━━ Data excerpt ━━

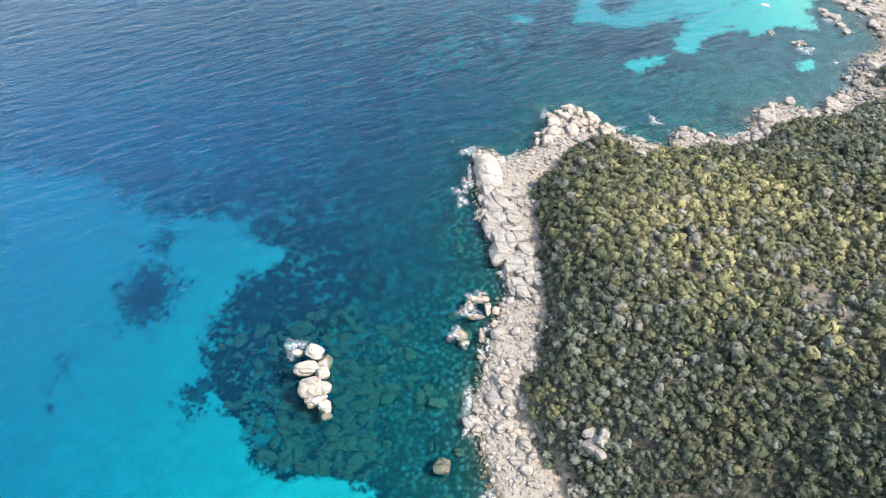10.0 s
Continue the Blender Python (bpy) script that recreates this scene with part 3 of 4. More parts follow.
def scrub_places():
    r = np.random.RandomState(21)
    out = []
    for pitch, west, east, south, north, near, far, tree in GROWTH:
        x, y = np.meshgrid(np.arange(west, east, pitch), np.arange(south, north, pitch))
        x, y = x.ravel() + r.uniform(-.5, .5, x.size) * pitch, y.ravel() + r.uniform(-.5, .5, y.size) * pitch
        green, bare = signed_distance(GREEN, x, y), bare_field(x, y)
        edge = near - 1.4 + 2.2 * value_noise(x, y, 7, 8) + (y > 235) * (2.2 - 6 * (value_noise(x, y, 9, 14) > .1)) - 3.0 * ((y > 436) & (y < 640) & (x > 70))
        keep = (green > edge) & (green <= far) & ((bare < .35) | (r.rand(x.size) < (.0 if tree else .42)))
        keep &= (x < 215) | (y < 20) | (y > 230)
        heath = heath_field(x, y)
        if tree:
            keep &= (r.rand(x.size) < .42 - .38 * heath - .3 * (value_noise(x, y, 22, 16) > .5)) & ~((y > 640) & (y < 720) & (past_ridge(x, y) < 0))
            size = r.gamma(6, 1 / 6, x.size).clip(.45, 1.9) * pitch * .52 * (1 - .25 * np.exp(-green / 14))
        else:
            keep &= r.rand(x.size) < .97 - .2 * (value_noise(x, y, 16, 9) > .45) - .3 * (value_noise(x, y, 5, 15) > .25) * np.exp(-(((x - 95) / 60) ** 2 + ((y - 110) / 80) ** 2)) - .5 * heath
            size = r.gamma(7, 1 / 7, x.size).clip(.45, 2.1) * np.minimum(pitch, 2.8) * 1.0 * np.where((x < 190) & (np.hypot(x - 95, y - 130) < 80), 1.12, 1)
        out.append(np.stack([x, y, size, green, np.full(x.size, tree), heath], 1)[keep])
    return np.vstack(out)


plants = scrub_places()
r = np.random.RandomState(22)
px, py = plants[:, 0], plants[:, 1]
pz = ground_height(px, py)
# sun on the cape and the high ground (yellower) and shade on the slopes above the first beach are painted into the
# scrub's tone; behind the ridge it is darker
north_wood = smoothstep(225, 300, py)
sunny = np.exp(-(((px - 95) / 62) ** 2 + ((py - 140) / 62) ** 2)) + 1.2 * np.exp(-(((px - 240) / 75) ** 2 + ((py + 95) / 75) ** 2))
behind = smoothstep(0, 25, past_ridge(px, py))
fresh = np.exp(-(((px - 246) / 12) ** 2 + ((py - 340) / 16) ** 2)) + np.exp(-(((px - 80) / 6) ** 2 + ((py + 22) / 8) ** 2)) + np.exp(-(((px - 36) / 6) ** 2 + ((py - 45) / 6) ** 2))
dull = np.exp(-(((px - 120) / 70) ** 2 + ((py + 5) / 70) ** 2))
tone = .45 + .015 * dull + .42 * sunny + .35 * fresh + .2 * value_noise(px, py, 30, 12) + .15 * (1 - .55 * dull.clip(0, 1)) * r.normal(size=len(px))
dry = .9 * plants[:, 5]
# the extra grey crowns in the north and up the valley paint in haze
pale = r.rand(len(px)) < .13 - .09 * dull - .13 * smoothstep(-140, -170, py) + .33 * dry + .6 * (bare_field(px, py) > .35) + .06 * north_wood + .12 * smoothstep(310, 400, px) * north_wood
# the wood round the inner bay is a grey-green mix with olive patches, darker behind the ridge; up the valley haze is
# painted in as grey leaves
olive = value_noise(px, py, 42, 17) + .5 * value_noise(px, py, 15, 18)
wood = .23 + .44 * smoothstep(-.2, .3, olive) * (1 - behind) * (1 - smoothstep(320, 400, px)) + .14 * behind + .3 * fresh + .09 * r.normal(size=len(px)) + .1 * (r.rand(len(px)) < .25)
south_slope = smoothstep(-135, -175, py) * (1 - smoothstep(150, 175, px))
tone = tone * (1 - .75 * south_slope) + .75 * south_slope * .46
tone = tone * (1 - north_wood) + wood * north_wood
tone = np.where(pale, r.uniform(0, .2, len(px)), tone).clip(0, 1)
sizes = np.stack([plants[:, 2] * r.uniform(.85, 1.15, len(px)), plants[:, 2] * r.uniform(.85, 1.15, len(px)), plants[:, 2] * r.uniform(.75, 1.25, len(px))], 1)
sizes *= np.where(tone < .16, 1 - .35 * dry.clip(0, 1), 1)[:, None]
turns = r.uniform(0, 6.28, len(px))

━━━

Written task
Reproduce the data verbatim. Do not carry any picture into the copy.

In response
10.0 s
Continue the Blender Python (bpy) script that recreates this scene with part 3 of 4. More parts follow.
def scrub_places():
    r = np.random.RandomState(21)
    out = []
    for pitch, west, east, south, north, near, far, tree in GROWTH:
        x, y = np.meshgrid(np.arange(west, east, pitch), np.arange(south, north, pitch))
        x, y = x.ravel() + r.uniform(-.5, .5, x.size) * pitch, y.ravel() + r.uniform(-.5, .5, y.size) * pitch
        green, bare = signed_distance(GREEN, x, y), bare_field(x, y)
        edge = near - 1.4 + 2.2 * value_noise(x, y, 7, 8) + (y > 235) * (2.2 - 6 * (value_noise(x, y, 9, 14) > .1)) - 3.0 * ((y > 436) & (y < 640) & (x > 70))
        keep = (green > edge) & (green <= far) & ((bare < .35) | (r.rand(x.size) < (.0 if tree else .42)))
        keep &= (x < 215) | (y < 20) | (y > 230)
        heath = heath_field(x, y)
        if tree:
            keep &= (r.rand(x.size) < .42 - .38 * heath - .3 * (value_noise(x, y, 22, 16) > .5)) & ~((y > 640) & (y < 720) & (past_ridge(x, y) < 0))
            size = r.gamma(6, 1 / 6, x.size).clip(.45, 1.9) * pitch * .52 * (1 - .25 * np.exp(-green / 14))
        else:
            keep &= r.rand(x.size) < .97 - .2 * (value_noise(x, y, 16, 9) > .45) - .3 * (value_noise(x, y, 5, 15) > .25) * np.exp(-(((x - 95) / 60) ** 2 + ((y - 110) / 80) ** 2)) - .5 * heath
            size = r.gamma(7, 1 / 7, x.size).clip(.45, 2.1) * np.minimum(pitch, 2.8) * 1.0 * np.where((x < 190) & (np.hypot(x - 95, y - 130) < 80), 1.12, 1)
        out.append(np.stack([x, y, size, green, np.full(x.size, tree), heath], 1)[keep])
    return np.vstack(out)


plants = scrub_places()
r = np.random.RandomState(22)
px, py = plants[:, 0], plants[:, 1]
pz = ground_height(px, py)
# sun on the cape and the high ground (yellower) and shade on the slopes above the first beach are painted into the
# scrub's tone; behind the ridge it is darker
north_wood = smoothstep(225, 300, py)
sunny = np.exp(-(((px - 95) / 62) ** 2 + ((py - 140) / 62) ** 2)) + 1.2 * np.exp(-(((px - 240) / 75) ** 2 + ((py + 95) / 75) ** 2))
behind = smoothstep(0, 25, past_ridge(px, py))
fresh = np.exp(-(((px - 246) / 12) ** 2 + ((py - 340) / 16) ** 2)) + np.exp(-(((px - 80) / 6) ** 2 + ((py + 22) / 8) ** 2)) + np.exp(-(((px - 36) / 6) ** 2 + ((py - 45) / 6) ** 2))
dull = np.exp(-(((px - 120) / 70) ** 2 + ((py + 5) / 70) ** 2))
tone = .45 + .015 * dull + .42 * sunny + .35 * fresh + .2 * value_noise(px, py, 30, 12) + .15 * (1 - .55 * dull.clip(0, 1)) * r.normal(size=len(px))
dry = .9 * plants[:, 5]
# the extra grey crowns in the north and up the valley paint in haze
pale = r.rand(len(px)) < .13 - .09 * dull - .13 * smoothstep(-140, -170, py) + .33 * dry + .6 * (bare_field(px, py) > .35) + .06 * north_wood + .12 * smoothstep(310, 400, px) * north_wood
# the wood round the inner bay is a grey-green mix with olive patches, darker behind the ridge; up the valley haze is
# painted in as grey leaves
olive = value_noise(px, py, 42, 17) + .5 * value_noise(px, py, 15, 18)
wood = .23 + .44 * smoothstep(-.2, .3, olive) * (1 - behind) * (1 - smoothstep(320, 400, px)) + .14 * behind + .3 * fresh + .09 * r.normal(size=len(px)) + .1 * (r.rand(len(px)) < .25)
south_slope = smoothstep(-135, -175, py) * (1 - smoothstep(150, 175, px))
tone = tone * (1 - .75 * south_slope) + .75 * south_slope * .46
tone = tone * (1 - north_wood) + wood * north_wood
tone = np.where(pale, r.uniform(0, .2, len(px)), tone).clip(0, 1)
sizes = np.stack([plants[:, 2] * r.uniform(.85, 1.15, len(px)), plants[:, 2] * r.uniform(.85, 1.15, len(px)), plants[:, 2] * r.uniform(.75, 1.25, len(px))], 1)
sizes *= np.where(tone < .16, 1 - .35 * dry.clip(0, 1), 1)[:, None]
turns = r.uniform(0, 6.28, len(px))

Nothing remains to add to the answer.